There is page after page of whimsical figures, full of color, with molding revealing fine detail. The people who produce these objects obviously love their work. The people who collect them, and pay premium prices, obviously love them, too. I certainly would be more interested in viewing a collection of these pieces than I would a host of items from the Franklin Mint. I didn't know a thing about designer toys before I opened this handsome book, but it is clear that this is a trend that will continue. Perhaps _I Am Plastic_ will be a foundation document for an established art movement in the future, to show the movement's Golden Age, but it stands on its own as a fine introduction into a very odd artistic and commercial endeavor.

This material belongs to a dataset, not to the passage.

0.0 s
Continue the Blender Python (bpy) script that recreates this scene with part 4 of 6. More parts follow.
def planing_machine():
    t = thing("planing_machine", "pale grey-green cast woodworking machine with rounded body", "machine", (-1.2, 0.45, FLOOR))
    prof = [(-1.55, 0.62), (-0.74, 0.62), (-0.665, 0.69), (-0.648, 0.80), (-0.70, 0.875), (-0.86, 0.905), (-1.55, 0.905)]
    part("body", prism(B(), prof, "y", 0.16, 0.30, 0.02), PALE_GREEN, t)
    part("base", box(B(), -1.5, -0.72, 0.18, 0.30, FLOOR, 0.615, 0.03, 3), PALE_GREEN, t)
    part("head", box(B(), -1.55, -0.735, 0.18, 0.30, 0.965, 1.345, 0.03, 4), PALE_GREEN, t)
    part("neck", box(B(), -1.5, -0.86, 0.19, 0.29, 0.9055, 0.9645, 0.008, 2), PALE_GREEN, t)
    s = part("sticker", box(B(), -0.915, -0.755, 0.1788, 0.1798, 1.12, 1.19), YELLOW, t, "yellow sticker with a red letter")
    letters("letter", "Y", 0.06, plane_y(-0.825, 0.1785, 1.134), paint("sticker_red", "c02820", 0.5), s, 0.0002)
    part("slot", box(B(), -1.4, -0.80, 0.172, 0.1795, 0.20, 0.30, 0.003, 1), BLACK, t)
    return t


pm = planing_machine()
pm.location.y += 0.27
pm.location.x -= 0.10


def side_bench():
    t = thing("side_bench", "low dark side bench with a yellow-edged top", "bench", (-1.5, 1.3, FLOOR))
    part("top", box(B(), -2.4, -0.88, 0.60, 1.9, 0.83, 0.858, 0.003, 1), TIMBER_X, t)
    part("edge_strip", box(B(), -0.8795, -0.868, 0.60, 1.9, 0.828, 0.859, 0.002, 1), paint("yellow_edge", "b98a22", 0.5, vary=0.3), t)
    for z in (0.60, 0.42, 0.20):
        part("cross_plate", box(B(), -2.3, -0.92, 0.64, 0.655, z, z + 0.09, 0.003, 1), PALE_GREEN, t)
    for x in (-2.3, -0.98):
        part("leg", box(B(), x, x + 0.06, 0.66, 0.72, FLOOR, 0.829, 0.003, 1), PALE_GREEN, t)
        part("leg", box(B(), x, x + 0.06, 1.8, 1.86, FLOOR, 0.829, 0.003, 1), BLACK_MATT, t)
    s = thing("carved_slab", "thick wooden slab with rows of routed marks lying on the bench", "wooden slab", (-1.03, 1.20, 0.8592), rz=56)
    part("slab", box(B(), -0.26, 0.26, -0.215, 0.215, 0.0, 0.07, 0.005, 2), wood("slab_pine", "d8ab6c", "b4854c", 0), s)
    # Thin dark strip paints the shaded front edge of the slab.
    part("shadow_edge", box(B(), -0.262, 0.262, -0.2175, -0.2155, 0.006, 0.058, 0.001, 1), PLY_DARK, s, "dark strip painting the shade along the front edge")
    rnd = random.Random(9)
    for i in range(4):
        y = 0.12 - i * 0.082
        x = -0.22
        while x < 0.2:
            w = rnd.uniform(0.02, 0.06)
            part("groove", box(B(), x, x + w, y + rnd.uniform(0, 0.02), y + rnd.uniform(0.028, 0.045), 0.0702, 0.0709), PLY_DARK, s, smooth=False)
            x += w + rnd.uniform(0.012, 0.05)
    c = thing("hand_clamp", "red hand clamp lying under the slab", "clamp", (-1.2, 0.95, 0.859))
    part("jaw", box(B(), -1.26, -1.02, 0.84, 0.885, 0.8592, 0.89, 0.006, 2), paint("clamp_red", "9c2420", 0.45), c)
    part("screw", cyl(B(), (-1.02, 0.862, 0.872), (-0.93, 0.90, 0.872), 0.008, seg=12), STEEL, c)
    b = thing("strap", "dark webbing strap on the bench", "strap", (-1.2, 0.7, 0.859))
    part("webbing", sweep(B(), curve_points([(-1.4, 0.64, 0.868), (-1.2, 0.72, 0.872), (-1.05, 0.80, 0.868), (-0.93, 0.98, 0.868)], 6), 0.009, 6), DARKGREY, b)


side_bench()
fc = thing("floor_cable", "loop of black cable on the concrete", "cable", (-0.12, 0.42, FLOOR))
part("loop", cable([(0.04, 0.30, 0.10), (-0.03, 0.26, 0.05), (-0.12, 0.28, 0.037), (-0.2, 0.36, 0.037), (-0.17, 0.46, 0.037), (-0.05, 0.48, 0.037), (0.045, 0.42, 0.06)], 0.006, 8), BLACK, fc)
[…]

I was hoping this book would give me a little insight into the world of the designer toy. Instead, I got a pictorial, not a book...not a word of explanation, just pictures of the various toys. Too bad - it would have been more enlightening if the author included even bullet descriptions of the provenance of such toys: why are they called designer toys, when did this phenomenon start, where is it a craze, will it continue to be a craze and what makes one toy a hit and one not. This short review has more words than you'll ever read in the book.